Lasting Place in the Bowie Canon

Station to Station is now widely regarded as one of the finest albums Bowie produced, and "TVC 15" holds a secure place within it as a demonstration of his capacity for genre playfulness within a serious artistic framework. The song's peculiar energy, part boogie, part surrealism, entirely itself, has ensured that it remains a favorite among the serious Bowie listeners who engage with his catalog beyond the obvious singles. Put it on, let the piano lead you in, and follow wherever Bowie decides to take you.

"TVC 15" — David Bowie's singular moment on the 1970s charts.

02 Song Meaning

TVC 15 — Television, Consumption, and the Blurring of Reality

The Television as Monster

The nightmare at the center of "TVC 15" is simultaneously absurd and pointed. A television set devours a person, and the song follows the emotional aftermath of that consumption, the narrator trying to maintain contact through the screen with someone who has literally been absorbed into the broadcast world. The horror-comedy of this premise is distinctly 1970s in its preoccupations: television had become the dominant leisure technology in the developed world, and the cultural anxieties about what that dominance was doing to human attention, relationship, and reality were finding expression in various artistic forms. Bowie chose the route of surrealist comedy over earnest social commentary, which made his critique more durable and more interesting.

The song does not lecture about television's dangers. It stages them as a nightmare that is also slightly ridiculous, which captures something true about how technology's encroachment on human experience actually feels: alarming and banal simultaneously, frightening in its implications and yet somehow also just part of ordinary life.

1976: The Media Saturation Moment

By 1976, the United States had reached a point of near-total television penetration in households, and the questions being raised about the medium's effects on culture, attention, and social life were becoming more urgent. The year 1976 also saw the release of Sidney Lumet's film Network, which approached television's corrupting influence from a more overtly satirical angle. The broader cultural conversation about media's power over consciousness and behavior gave "TVC 15" a resonant context, even as Bowie's treatment of the theme was more personal and more abstract than the period's more direct critiques.

The "TVC 15" of the title sounds like a product name, a model number, which grounds the song's absurdism in the language of consumer technology. The television is not a metaphysical force; it is an appliance with a catalog designation, which makes the horror of its appetite all the more unsettling.

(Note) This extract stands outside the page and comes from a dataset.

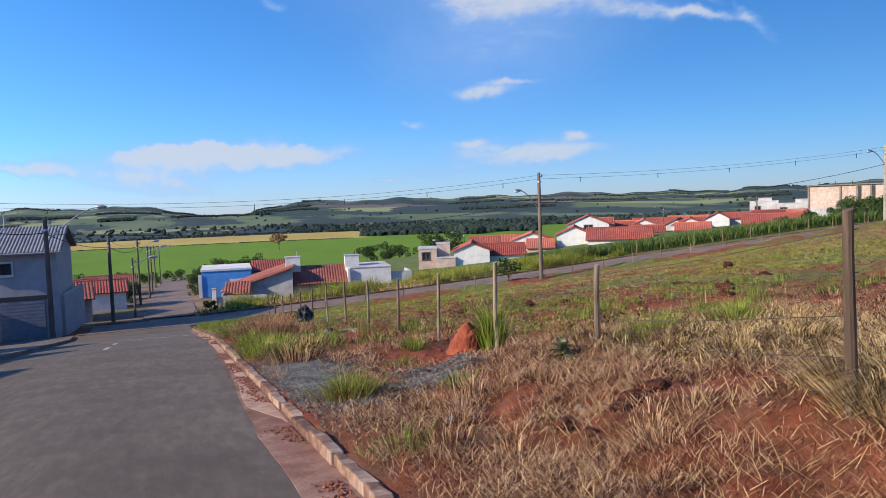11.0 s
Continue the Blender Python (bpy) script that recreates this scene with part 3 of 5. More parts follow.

Identity, Performance, and the Screen

David Bowie's sustained interest in questions of identity, performance, and the relationship between the self and its representations made the television theme particularly apt for him as a subject. Television was, after all, the medium through which his various stage personas reached their widest audiences, and his relationship with the camera and the screen was more complicated and more knowing than most artists'. When Bowie wrote about television consuming a person, he was working from a position of genuine complexity: an artist who understood both the creative possibilities of screen performance and the genuine risks of being reduced to an image.

The Thin White Duke persona he inhabited on the Station to Station album had a distinctly televisual quality, precise, slightly artificial, more presentational than confessional. "TVC 15" can be read as a self-aware commentary on the relationship between performance, persona, and the screen that delivered them.

The Surrealist Tradition

The song's narrative logic owes something to the surrealist tradition that Bowie engaged with throughout the 1970s, the movement that understood that the most revealing truths about human experience were sometimes accessible only through dream imagery and impossible scenarios. The image of a loved one consumed by a television set functions as a dream image, one that compresses real anxiety about media, loss, and communication failure into a single impossible but emotionally precise picture. Bowie does not explain the image or resolve it; he presents it and follows its emotional implications wherever they lead.

That approach to meaning, indirect, imagistic, resistant to easy paraphrase, is characteristic of his best work, and it is part of why songs like "TVC 15" reward repeated listening in ways that more narratively straightforward pop songs do not.

Legacy in the Bowie Catalog

Among Bowie enthusiasts, Station to Station occupies a near-sacred position, and "TVC 15" benefits from its inclusion on an album that has grown in critical stature with each passing decade. The track's peculiar energy has aged well, its concerns about technology and consciousness feeling, if anything, more relevant in an era of social media and streaming than they did in 1976. It is a song that anticipated questions we are still asking, wrapped in a boogie piano line that invites you to dance while you think.

"TVC 15" — David Bowie's singular moment on the 1970s charts.